David Cohen

The row over English becoming an official language of New Zealand

(Photo: iStock)

Parliamentarians in New Zealand have been limbering up for an oddly unedifying debate over what ought to be the most ho-hum of legislative exercises: a Bill to recognise English as one of New Zealand’s official languages.

At the moment, New Zealand has two official languages: Māori and New Zealand sign language. Given English already reigns supreme in politics, education, business and the courts, the proposal seems to merely to give statutory form to the obvious state of affairs – a point the Bill’s sponsor is fond of making, noting that English is already ‘widely used and accepted’ in everyday life.

The Bill has been introduced by the country’s boisterous foreign minister, Winston Peters, the veteran and habitually combative leader of the populist New Zealand First party, which, alongside the libertarian ACT party, governs in coalition with Prime Minister Christopher Luxon’s dominant National party.

While Luxon’s administration generally sees eye-to-eye with its centre‑right partners on economic matters, relations have been rather more tetchy when it comes to cultural questions. For Luxon, a businessman until entering parliament in 2019, ‘solutions looking for problems’ – as he recently put it to this writer – almost always make for poor politics.

And few of those issues are quite so booby-trapped as the status of the colonial mother tongue. Especially with a tightly contested general election looming this November.

Peters insists that any controversy is overblown. The Bill, he argues, is little more than an exercise in ‘common sense’. Introducing the two‑page measure, he pointed to jurisdictions such as Ireland and Wales, both of which have English‑language legislation of their own (albeit in the interests of preserving the native languages of both countries) as evidence that New Zealand would hardly be striking out on some radical path.

The proposal, he said, would be a ‘first step towards ensuring logic and common sense prevails when the vast majority of New Zealanders communicate in English, and understand English, in a country that should use English as its primary and official language’. The Bill passed its first reading yesterday and now moves to the select committee stage.

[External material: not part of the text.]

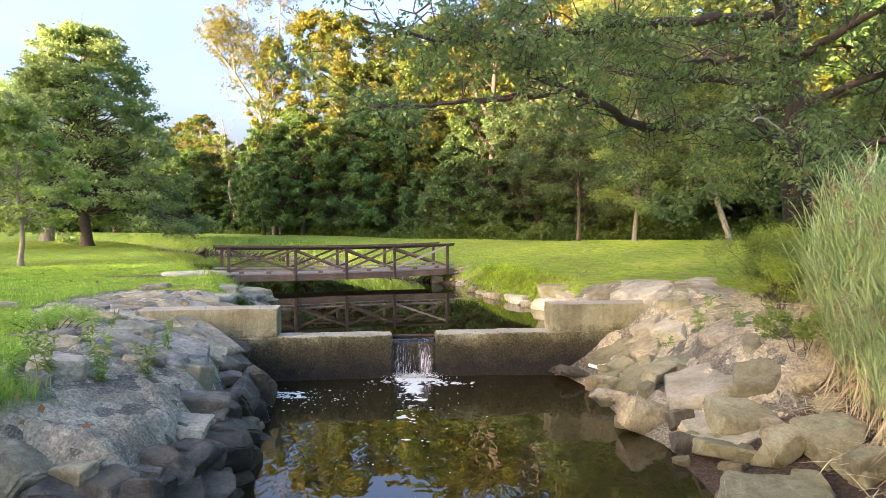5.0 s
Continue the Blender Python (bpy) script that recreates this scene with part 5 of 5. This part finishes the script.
lay([("p", 3.75, 12.10, 0, 1.55, 1.35, 0.5, 20, 0, 0), ("t", 3.42, 13.45, 0, 1.35, 1.15, 0.5, 28, 0, 0), ("t", 3.20, 15.0, 0, 1.2, 0.95, 0.44, 18, 0, 0), ("p", 3.95, 15.25, 0, 0.75, 0.62, 0.4, 24, 0, 0), ("p", 4.08, 14.32, 0, 0.62, 1.15, 0.42, 9, 0, 0),
     ("g", 3.68, 14.45, 0, 0.7, 1.0, 0.4, -3, 0, 0), ("k", 4.45, 13.05, 0, 0.6, 0.65, 0.36, 3, 0, 0), ("p", 3.65, 11.05, 0, 1.2, 0.95, 0.5, -15, 0, 0), ("t", 3.05, 14.2, 0, 0.85, 0.6, 0.4, 18, 0, 0), ("p", 4.9, 18.6, 0, 2.2, 1.3, 0.24, 34, 0, 0),
     ("k", 5.9, 17.7, 0, 1.0, 1.7, 0.24, -15, 0, 0), ("g", 3.9, 17.8, 0, 0.8, 2.0, 0.24, 21, 0, 0), ("p", 4.35, 16.7, 0, 1.2, 1.5, 0.26, 5, 0, 0), ("p", 4.85, 15.85, 0, 0.6, 1.0, 0.34, -15, 0, 0), ("b", 5.6, 16.0, 0, 1.5, 0.9, 0.36, 63, 0, 0),
     ("p", 4.25, 15.6, 0, 0.55, 0.4, 0.34, -18, 0, 0), ("p", 4.6, 15.2, 0, 0.6, 0.45, 0.34, -9, 0, 0), ("g", 4.6, 14.5, 0, 0.75, 0.95, 0.34, 6, 0, 0), ("t", 4.3, 11.6, 0, 0.95, 0.7, 0.4, 10, 0, 0), ("g", 5.2, 14.9, 0, 0.7, 0.8, 0.3, 40, 0, 0),
     ("g", 5.3, 17.0, 0, 0.9, 0.8, 0.34, 20, 0, 0), ("p", 6.4, 18.6, 0, 1.2, 0.8, 0.34, 40, 0, 0), ("k", 4.9, 12.4, 0, 0.8, 0.6, 0.34, 0, 0, 0)],
    "stone_slab", SLAB, "flat stones of the right bank", 0.03)
lay([("p", 3.45, 17.1, 0.86, 0.9, 0.6, 0.55, 60, 0, -14), ("p", 3.15, 18.0, 0.82, 0.95, 0.6, 0.5, 62, 0, -18), ("w", 3.6, 16.4, 0.85, 0.8, 0.6, 0.5, 70, 0, -10)],
    "boulder", BLOCK, "stones along the pond's right shore")
lay([("p", 2.60, 19.25, 0.84, 1.15, 0.80, 0.55, -62, 18, 0), ("w", 3.08, 18.40, 0.90, 1.0, 0.80, 0.60, -64, 20, 0), ("w", 3.40, 17.55, 0.92, 0.9, 0.7, 0.6, -70, 14, 0), ("w", 3.75, 17.75, 1.10, 0.75, 0.65, 0.42, 15, 0, -10), ("p", 3.5, 18.6, 1.14, 0.42, 0.36, 0.3, 10, 0, 0),
     ("w", 3.1, 19.2, 1.08, 0.7, 0.6, 0.36, 20, 0, -10)],
    "boulder", BLOCK, "stones along the pond's right shore")
lay([("p", 2.38, 19.82, 0.80, 0.50, 0.4, 0.34, 10, 0, 0), ("w", 2.85, 19.5, 0.92, 0.5, 0.45, 0.36, 40, 0, 0)], "shore_stone", BLOCK, "stones along the pond's right shore")
lay([("t", 3.05, 19.92, 1.16, 1.25, 0.6, 0.44, -6, 0, 0)], "stone_block", QUARRY, "stones along the pond's right shore")
lay([("w", 2.05, 20.0, 0.78, 0.42, 0.36, 0.32, 0, 0, 0), ("p", 1.86, 20.72, 0.84, 1.40, 0.50, 0.46, -68, 0, 0), ("w", 1.28, 22.0, 0.78, 0.85, 0.44, 0.34, -58, 0, 0),
     ("w", 1.0, 23.0, 0.77, 0.8, 0.36, 0.28, -55, 0, 0), ("w", 0.68, 23.9, 0.78, 0.5, 0.4, 0.36, 0, 0, 0), ("d", 0.95, 24.2, 0.84, 0.55, 0.35, 0.3, -20, 0, 0)],
    "shore_stone", ROUND, "stones along the pond's right shore")
lay([("k", -0.62, 27.0, 0.92, 0.62, 0.5, 0.6, 10, 10, 0), ("w", 0.35, 26.2, 0.82, 0.5, 0.4, 0.3, 0, 0, 0), ("g", 0.30, 26.9, 1.05, 0.9, 0.6, 0.18, 15, 0, 0), ("k", 0.35, 27.0, 1.20, 0.8, 0.55, 0.16, 5, 0, 0),
     ("g", 0.35, 27.0, 1.33, 0.85, 0.5, 0.14, 20, 0, 0), ("d", -0.9, 28.0, 0.85, 0.9, 0.5, 0.4, 0, 0, 0), ("g", -1.6, 28.8, 0.82, 0.7, 0.5, 0.35, 0, 0, 0)],
    "shore_stone", BLOCK, "stones at the bridge's foot")


def waste_pipe():
    """A short piece of white plastic pipe caught between the rocks beside the weir."""
    pts = np.array([(2.60, 14.62, 0.31), (2.70, 14.55, 0.29), (2.80, 14.48, 0.27)])
    ob = mesh_object("pipe", *tube(np.concatenate([pts, pts[::-1]]), [0.032, 0.032, 0.032, 0.027, 0.027, 0.027], 12), SIDING, None, True)
    tagged(ob, "short white plastic pipe caught between the rocks", "pipe")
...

Luxon appears unconvinced, his party’s official advisors even more so. In a recent briefing paper, government officials concluded that English ‘does not need to be legislated as an official language’, since it requires no statutory support to maintain its position in parliament, the courts or government communications. Strategies designed to bolster the ‘health or use of the English language’, they argue, would offer ‘no advantages’ and produce ‘no practical changes’.

The opposition parties are even more opposed. Labour politicians have dismissed the proposal as symbolic politics and a distraction, accusing the government of manufacturing a cultural scrap where none need exist. MP Duncan Webb describes it as ‘a silly piece of legislation that Winston Peters, in his Jurassic thinking, wants to put before his sub-sub-sub-section of voters.’

Behind the dispute lies the legacy of Jacinda Ardern’s previous Labour-led government. On Ardern’s watch, the Māori language – which was largely dormant until the late 1980s – was dramatically elevated to become an ‘official’ language. Government agencies and institutions moved swiftly to add fresh linguistic paint to their organisations, while some academic bodies dispensed with English altogether in parts of their nomenclature.

These changes might have been welcomed in many quarters, but they also provoked a fair degree of backlash, not least from  outsiders who admitted the were baffled by the sudden ubiquity of Māori words and phrases used by officials. Towns and cities were also suddenly given Māori names.

Peters, himself a Māori, has made much of these criticisms. He has argued repeatedly that the proliferation of Māori has not merely confused the public, but in some cases created dangerous situations, citing instances in which emergency responders, unfamiliar with new place names, might struggle to locate an incident.

What looks like a modest linguistic tidying‑up exercise has thus become another skirmish in New Zealand’s version of the culture wars that seem to be a fixture wherever English is officially or unofficially spoken.